The final session of the day provided an opportunity to hear two very different approaches to preserving e-journals. Vicky Reich described the 'LOCKSS Program approach' (PDF 804KB), applicable to any content available through http protocol, and which enables libraries to collect and preserve content in the same way as they do for print. Vicky stressed that LOCKSS preserves the content, not the services publishers provide (e.g. search buttons). LOCKSS has established contact with several publishers and it is essential to have the cooperation of publishers to allow LOCKSS crawlers to gather their content. Trust was also an issue here - publishers needed to trust that libraries would gather content they have purchased under licence. Key advantages of LOCKSS are its inbuilt redundancy and ease and cheapness to install. Vicky stressed that some institutions needed to have large, central repositories as well but this need not preclude the use of LOCKSS.
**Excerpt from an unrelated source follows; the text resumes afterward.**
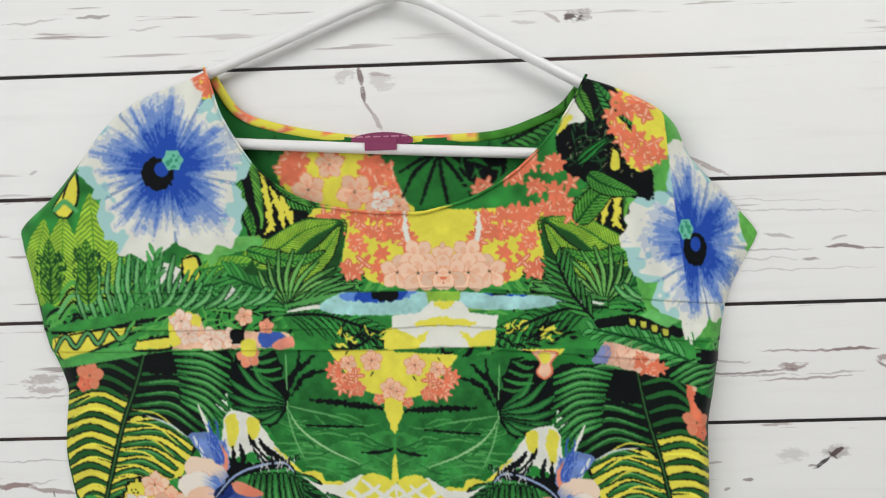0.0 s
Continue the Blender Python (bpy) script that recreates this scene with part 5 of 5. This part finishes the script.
def cloth_object(name, x, y, z, dye, gap, parent, mat, label):
    """A sheet of cloth from rows of places; gap: rows from the top in which the sheet is open at the split column."""
    rows, columns = x.shape
    index = np.arange(rows * columns).reshape(rows, columns)
    quads = np.stack([index[:-1, :-1], index[1:, :-1], index[1:, 1:], index[:-1, 1:]], -1)
    keep = np.ones((rows - 1, columns - 1), bool)
    if gap:
        keep[: gap[0], gap[1] - 1] = False
    wide = np.maximum(x[:-1, 1:] - x[:-1, :-1], x[1:, 1:] - x[1:, :-1])
    quads = quads[keep & ((wide > 1e-6) | (np.arange(columns - 1) == columns + 1)[None])]
    data = bpy.data.meshes.new(name)
    data.vertices.add(rows * columns)
    data.vertices.foreach_set("co", np.stack([x, y, z], -1).astype(np.float32).ravel())
    data.loops.add(quads.size)
    data.loops.foreach_set("vertex_index", quads.astype(np.int32).ravel())
    data.polygons.add(len(quads))
    data.polygons.foreach_set("loop_start", np.arange(0, quads.size, 4, dtype=np.int32))
    data.polygons.foreach_set("use_smooth", np.ones(len(quads), bool))
    data.update(calc_edges=True)
    layer = data.color_attributes.new("dye", "FLOAT_COLOR", "POINT")
    layer.data.foreach_set("color", np.concatenate([dye, np.ones((*dye.shape[:2], 1))], -1).astype(np.float32).ravel())
    data.materials.append(mat)
    ob = new(name, data)
    ob.parent = parent
    return tagged(ob, label)


def drape(y, s):
    """Below the bend the cloth turns forward and lies on the ledge: height and depth from the length s down the cloth."""
    r = 0.036
    over = np.maximum(0, BEND - s)
    a = np.clip(over / r, 0, math.pi / 2)
    flat = np.maximum(0, over - r * math.pi / 2)
    return np.where(over > 0, BEND - r * np.sin(a), s), np.where(over > 0, y - r * (1 - np.cos(a)) - flat, y)


garment = tagged(new("blouse"), "sleeveless tropical-print crepe blouse with gathered waist, on a white hanger", "blouse")
heights = np.arange((-137.0, 1636.0)[1] / 1000 - 0.0005, HEM, -STEP)
neck_z = (14.0, 1521.0)[1] / 1000
neck_x = (14.0, 1521.0)[0] / 1000
left_x, right_x = profile(LEFT_EDGE, heights), profile(RIGHT_EDGE, heights)
ripple = 0.0022 * np.exp(-(((heights - 1.145) / 0.04) ** 2)) * (value_noise(heights * 1000, heights * 0, 9, 2) - 0.5)
left_x, right_x = left_x + ripple, right_x - ripple
near_x = np.where(heights > neck_z, profile(NECK_LEFT, heights), neck_x)
far_x = np.where(heights > neck_z, profile(NECK_RIGHT, heights), neck_x)
even = left_x + (right_x - left_x) * (SPLIT / COLUMNS)
middle = neck_x + (even - neck_x) * np.clip((neck_z - heights) / 0.3, 0, 1)
near_x = np.where(heights > neck_z, near_x, middle)
far_x = np.where(heights > neck_z, far_x, middle)
open_rows = int((heights > neck_z).sum())
fx = row_places(left_x, right_x, middle, near_x, far_x, COLUMNS, SPLIT)
fs = np.repeat(heights[:, None], COLUMNS, 1)
top_far = (154.0, 1619.0)[1] / 1000
fs[:, SPLIT:] = np.minimum(fs[:, SPLIT:], top_far)
fy = cloth_depth(fx, fs)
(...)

The final speaker of the day was Eileen Fenton, on 'Preserving e-journals, the JSTOR model' (PDF 58KB). The Electronic Archiving Initiative has involved working with publishers and is focused on preserving the source files. Archiving e-journals requires a significant investment in the development of organisational and technological infrastructure, it was not either/or. Eileen also described Ithaka, a not-for-profit company, supported by Mellon, Hewlett and Niarchos funding. This has the goal of filling gaps not being supplied by the free market. Both Eileen and Vicky agreed that at this nascent stage of development, the community needs multiple approaches.
In closing the Forum, Lynne Brindley thanked all of the speakers for the significant contribution that had made to the success of the Forum. The next DPC Forum will be a joint DPC/CURL event and will be held on Tuesday 19 October 2004. Further details will be available in the coming months.